Editor’s note: This story has been updated to reflect an announcement on Wednesday by Memphis Light, Gas and Water regarding its relationship to the TVA.
A fight over how the nation’s largest public utility sells electricity to its customers across seven southern states entered a new phase this week when the Southern Environmental Law Center took the Tennessee Valley Authority to court over provisions of its new long-term power contracts.
Last August TVA began pressuring municipal power companies serving cities like Nashville, Knoxville and Chattanooga into signing new contracts that, unlike previous ones, would prevent them from ever again negotiating with TVA for cheaper, cleaner electricity, the lawsuit claims in federal court in Memphis.
TVA has already locked 141 of its 154 local retail electricity distributors into the contracts across its territory, where it provides electricity to 10 million people. Created to lift the Tennessee Valley out of the Great Depression, the utility has a monopoly on supplying electricity in Tennessee and parts of Kentucky, Alabama, Georgia, Mississippi, North Carolina and Virginia.

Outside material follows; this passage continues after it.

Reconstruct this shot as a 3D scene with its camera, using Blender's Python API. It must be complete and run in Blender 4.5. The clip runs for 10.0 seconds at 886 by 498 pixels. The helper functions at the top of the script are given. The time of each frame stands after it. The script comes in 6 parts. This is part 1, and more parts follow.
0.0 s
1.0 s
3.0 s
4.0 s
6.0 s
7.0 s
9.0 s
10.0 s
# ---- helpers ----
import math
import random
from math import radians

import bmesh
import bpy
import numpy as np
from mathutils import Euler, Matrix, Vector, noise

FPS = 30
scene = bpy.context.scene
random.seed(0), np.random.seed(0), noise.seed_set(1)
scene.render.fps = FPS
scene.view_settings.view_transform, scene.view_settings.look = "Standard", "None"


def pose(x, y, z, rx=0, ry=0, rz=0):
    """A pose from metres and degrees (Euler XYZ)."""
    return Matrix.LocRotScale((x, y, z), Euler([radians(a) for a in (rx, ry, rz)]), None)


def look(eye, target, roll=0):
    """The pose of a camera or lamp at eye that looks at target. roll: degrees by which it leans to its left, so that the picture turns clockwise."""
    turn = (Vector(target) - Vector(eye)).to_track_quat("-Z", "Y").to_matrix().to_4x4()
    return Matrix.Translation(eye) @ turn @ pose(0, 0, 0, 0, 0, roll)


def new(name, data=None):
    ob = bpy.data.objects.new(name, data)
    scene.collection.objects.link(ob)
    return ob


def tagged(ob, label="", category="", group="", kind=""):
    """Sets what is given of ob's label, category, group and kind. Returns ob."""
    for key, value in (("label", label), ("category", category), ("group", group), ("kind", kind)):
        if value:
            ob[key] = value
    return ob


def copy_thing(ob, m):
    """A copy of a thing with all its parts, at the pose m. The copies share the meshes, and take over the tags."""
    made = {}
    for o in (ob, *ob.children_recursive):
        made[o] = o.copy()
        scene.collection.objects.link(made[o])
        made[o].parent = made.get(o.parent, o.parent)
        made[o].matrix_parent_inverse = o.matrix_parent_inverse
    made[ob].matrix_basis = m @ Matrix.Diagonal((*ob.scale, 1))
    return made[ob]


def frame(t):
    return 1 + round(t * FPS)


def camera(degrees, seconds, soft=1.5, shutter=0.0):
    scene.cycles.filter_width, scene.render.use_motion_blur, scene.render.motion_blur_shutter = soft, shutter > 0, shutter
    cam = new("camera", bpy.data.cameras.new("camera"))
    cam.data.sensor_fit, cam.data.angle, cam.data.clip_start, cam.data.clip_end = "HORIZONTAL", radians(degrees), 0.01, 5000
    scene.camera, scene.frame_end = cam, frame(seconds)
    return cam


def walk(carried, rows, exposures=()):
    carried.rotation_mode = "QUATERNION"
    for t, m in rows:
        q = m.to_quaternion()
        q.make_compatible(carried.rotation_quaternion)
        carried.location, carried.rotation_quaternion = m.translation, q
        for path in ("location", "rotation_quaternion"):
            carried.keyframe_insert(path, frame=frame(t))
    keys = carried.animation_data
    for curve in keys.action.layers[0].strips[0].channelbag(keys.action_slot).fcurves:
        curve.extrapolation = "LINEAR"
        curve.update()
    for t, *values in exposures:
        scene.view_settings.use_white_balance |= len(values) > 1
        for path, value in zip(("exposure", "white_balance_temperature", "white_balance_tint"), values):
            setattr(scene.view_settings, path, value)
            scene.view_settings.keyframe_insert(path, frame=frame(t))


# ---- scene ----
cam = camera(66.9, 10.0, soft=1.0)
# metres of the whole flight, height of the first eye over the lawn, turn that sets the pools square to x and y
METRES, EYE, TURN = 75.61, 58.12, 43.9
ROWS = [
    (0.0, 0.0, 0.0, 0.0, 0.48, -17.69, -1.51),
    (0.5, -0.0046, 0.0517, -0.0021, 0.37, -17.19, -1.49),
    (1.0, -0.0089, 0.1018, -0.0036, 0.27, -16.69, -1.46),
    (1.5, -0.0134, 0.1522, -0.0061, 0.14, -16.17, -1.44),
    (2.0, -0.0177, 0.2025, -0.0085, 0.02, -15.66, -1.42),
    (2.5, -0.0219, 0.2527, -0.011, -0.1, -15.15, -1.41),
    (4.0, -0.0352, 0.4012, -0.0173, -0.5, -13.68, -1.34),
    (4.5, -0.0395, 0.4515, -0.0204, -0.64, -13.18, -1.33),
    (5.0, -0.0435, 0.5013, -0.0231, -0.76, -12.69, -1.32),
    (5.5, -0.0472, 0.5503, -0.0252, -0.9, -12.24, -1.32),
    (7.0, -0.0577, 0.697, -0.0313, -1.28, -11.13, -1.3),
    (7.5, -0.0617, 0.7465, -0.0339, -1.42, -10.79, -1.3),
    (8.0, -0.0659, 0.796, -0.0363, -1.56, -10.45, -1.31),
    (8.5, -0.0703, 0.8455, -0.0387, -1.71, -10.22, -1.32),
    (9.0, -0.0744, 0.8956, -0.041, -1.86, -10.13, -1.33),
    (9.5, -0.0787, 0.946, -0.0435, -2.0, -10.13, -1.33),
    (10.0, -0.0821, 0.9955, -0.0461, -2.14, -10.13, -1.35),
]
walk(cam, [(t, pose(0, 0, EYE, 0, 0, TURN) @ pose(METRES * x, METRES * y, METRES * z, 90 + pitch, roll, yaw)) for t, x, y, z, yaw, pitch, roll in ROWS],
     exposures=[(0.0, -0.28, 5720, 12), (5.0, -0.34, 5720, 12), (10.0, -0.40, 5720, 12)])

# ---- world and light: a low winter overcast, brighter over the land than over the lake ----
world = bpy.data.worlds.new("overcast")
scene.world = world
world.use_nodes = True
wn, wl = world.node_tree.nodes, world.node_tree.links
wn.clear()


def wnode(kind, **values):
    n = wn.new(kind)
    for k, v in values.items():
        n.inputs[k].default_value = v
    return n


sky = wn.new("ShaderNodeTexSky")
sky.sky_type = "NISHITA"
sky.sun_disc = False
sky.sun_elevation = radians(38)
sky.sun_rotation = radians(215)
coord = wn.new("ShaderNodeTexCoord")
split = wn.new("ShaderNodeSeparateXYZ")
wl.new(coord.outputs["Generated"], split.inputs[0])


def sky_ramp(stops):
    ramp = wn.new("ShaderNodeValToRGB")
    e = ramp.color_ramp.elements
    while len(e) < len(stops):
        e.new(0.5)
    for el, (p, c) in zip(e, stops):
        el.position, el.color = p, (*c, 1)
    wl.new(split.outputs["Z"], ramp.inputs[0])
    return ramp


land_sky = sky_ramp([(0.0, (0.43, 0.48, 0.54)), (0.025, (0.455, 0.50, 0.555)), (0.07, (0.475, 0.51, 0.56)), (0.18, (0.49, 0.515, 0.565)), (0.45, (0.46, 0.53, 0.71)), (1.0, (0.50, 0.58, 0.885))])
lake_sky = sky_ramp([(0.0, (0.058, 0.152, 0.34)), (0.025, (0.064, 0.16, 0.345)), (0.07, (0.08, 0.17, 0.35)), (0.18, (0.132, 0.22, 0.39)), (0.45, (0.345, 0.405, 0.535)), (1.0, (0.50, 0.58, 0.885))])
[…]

The lawsuit, filed Monday, takes aim at the TVA’s monopoly status and says that the new contracts renew automatically and require a 20-year notice to terminate, effectively making them “never-ending.” As such, they run afoul of the 1933 law that created TVA and limited its monopoly power, according to the lawsuit, which was filed on behalf of three southeastern groups that advocate for cleaner energy—Protect Our Aquifer, Energy Alabama and Appalachian Voices.

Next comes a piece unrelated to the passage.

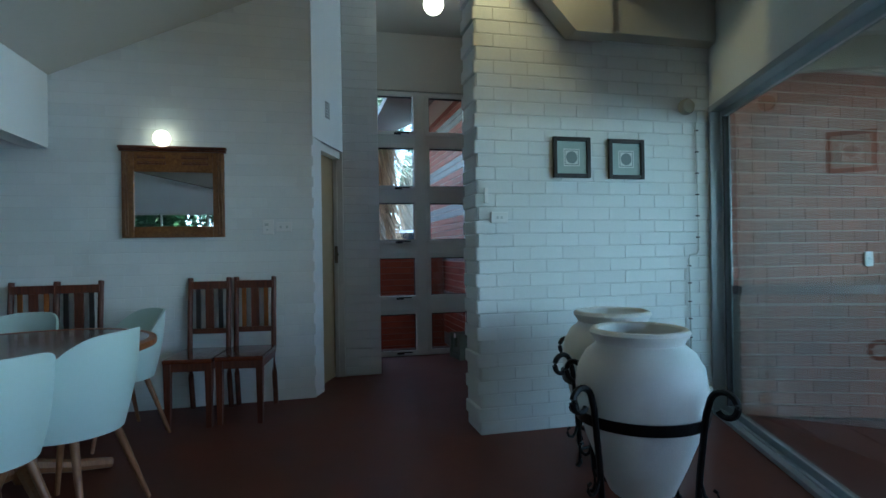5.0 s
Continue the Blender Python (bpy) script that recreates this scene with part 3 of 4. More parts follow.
# Added beyond view; stops side light entering under the patio roof.
bm = bmnew()
box(bm, 6.8, 7.0, 0.125, 3.55, 0.0, 2.43, m=PATIO)
structure("light_block_patio", bm, PALE_MORTAR, "unseen wall added to dim the patio and the room", "wall")

# ---- brick counter on the patio ----
C0, C1 = Vector((-3.778, 2.50, 0)), Vector((-2.30, 6.48, 0))
cdir = (C1 - C0).normalized()
cnor = Vector((cdir.y, -cdir.x, 0))
bm = bmnew()
a, b = C0 - cnor * 0.012, C1 - cnor * 0.012
prism(bm, [(a.x, a.y), (b.x, b.y), (-3.88, 6.76), (-3.88, 2.50)], 0, 0.845)
counter = tagged(part("counter", bm, PALE_MORTAR), "built-in red brick counter for the barbecue", "counter", kind="structure")
bm = bmnew()
a, b = C0 + cnor * 0.03, C1 + cnor * 0.03
prism(bm, [(a.x, a.y), (b.x, b.y), (-3.885, 6.8), (-3.885, 2.50)], 0.845, 0.905)
part("counter_top", bm, PATIO_TILE, counter, "dark tiled counter top")
CLEN = (C1 - C0).length

# ---- patio rail ----
R0, R1 = Vector((-2.27, 6.42, 0)), Vector((2.6, 7.45, 0))
railing = empty("railing", Matrix(), "black painted metal patio railing with slim balusters", "railing")
bm = bmnew()
rail_bar(bm, R0 + Vector((0, 0, 0.905)), R1 + Vector((0, 0, 0.905)), 0.06, 0.05, 0.006)
part("top_rail", bm, BLACK_PAINT, railing)
bm = bmnew()
rail_bar(bm, R0 + Vector((0, 0, 0.09)), R1 + Vector((0, 0, 0.09)), 0.04, 0.035, 0.005)
part("bottom_rail", bm, BLACK_PAINT, railing)
rdir = (R1 - R0).normalized()
n = int((R1 - R0).length / 0.135)
bm = bmnew()
box(bm, -0.017, 0.017, -0.017, 0.017, 0.1, 0.885, 0.003)
bal_me = mesh_of("baluster", bm, BLACK_PAINT)
bm = bmnew()
box(bm, -0.02, 0.02, -0.02, 0.02, 0.0, 0.885, 0.003)
post_me = mesh_of("rail_post", bm, BLACK_PAINT)
for k in range(n + 1):
    big = k % 10 == 0
    ob = new("rail_post" if big else "baluster", post_me if big else bal_me)
    ob.parent = railing
    p = R0 + rdir * (0.04 + k * 0.135)
    ob.matrix_basis = pose(p.x, p.y, 0, 0, 0, math.degrees(math.atan2(rdir.y, rdir.x)))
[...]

The legal challenge also claims that TVA failed to analyze and disclose the consequences of its program establishing the new contracts, and consider alternatives, as required by the National Environmental Policy Act. NEPA is the law that President Trump in July proposed weakening by shortening and limiting environmental reviews.
“TVA is public power. It’s a federal utility,” said Amanda Garcia, Southern Environmental Law Center’s Tennessee office director. “All of its distributors are public power. The fact that they didn’t do any NEPA (process) shows that the public’s interest was left entirely out of this monumental decision for public power.”
The result will be that TVA gets to “stamp out any competition for the next century,” said Garcia. “These never-ending contracts threaten to prevent local distributors from ever renegotiating their contract with TVA, let alone consider leaving the utility if it continues to lag behind in transitioning towards cheaper, cleaner renewable energy.”
TVA spokesman Scott Brooks responded that the contracts are long-term partnerships developed at the request of its local power company partners. They are “completely voluntary” agreements that provide their customers an annual 3.1 percent discount on wholesale power rates, as well as the flexibility to self-generate a portion of their own power, primarily through renewable energy, Brooks said.
The contracts allow local utilities to develop up to 5 percent of their electricity from other sources, such as solar power—an amount that critics have said is woefully inadequate to meet the challenge of climate change.
Brooks declined further comment.
Previously, TVA contracts were much shorter, in the seven-year range, offering periodic opportunities for local utilities to revisit contract terms with TVA or seek cheaper, cleaner power elsewhere, according to the lawsuit.
Some of those local utilities would practically find breaking away from TVA costly and difficult because TVA also controls the transmission system in its territory.
Last year, local power providers in some communities pressed for access to more renewable electricity. In cities like Nashville and Knoxville, mayors had pledged to support the emissions-cutting goals of the Paris climate agreement but found themselves at the mercy of TVA.
Memphis, which is TVA’s largest customer and located on the perimeter of its transmission system, threatened to break away, as it looked at alternative power suppliers and energy mixes.
The lawsuit cited a TVA power supply document that shows the utility only had 3 percent wind and solar power in its portfolio in 2019, while coal and gas provided 45 percent of its power. Hydropower supplied 11 percent and nuclear 39 percent of TVAs energy mix, according to the lawsuit.
While some environmentalists urge TVA to move away from nuclear power, TVA likes to point to its overall “carbon-free” power supply, which includes nuclear and hydroelectric. It expects its carbon-free electricity to increase from 56 percent of its generation this year to 61 percent by 2030.
Eventually, power providers in Nashville, Knoxville and Chattanooga, after raising questions about the new contracts, agreed to sign them. But the utility in Memphis continues to study whether it should breakaway, and in recent weeks, TVA has been sweetening the pot with financial incentives for the city-owned utility there. On Wednesday, J.T. Young, president and CEO of Memphis Light, Gas and Water, said the utility would go on the open market to seek power supply bids to test a study that found it could save on average $122 million a year for 20 years if it broke away from TVA.
“These types of decisions do not need to be made hastily,” Young told his board. “They have long term implications.”
The lawsuit filed by the Southern Environmental Law Center asks that the long-term contracts be set aside and that TVA go through a NEPA process before offering them again. The lawsuit also asked for the recovery of the plaintiff’s attorney fees and costs.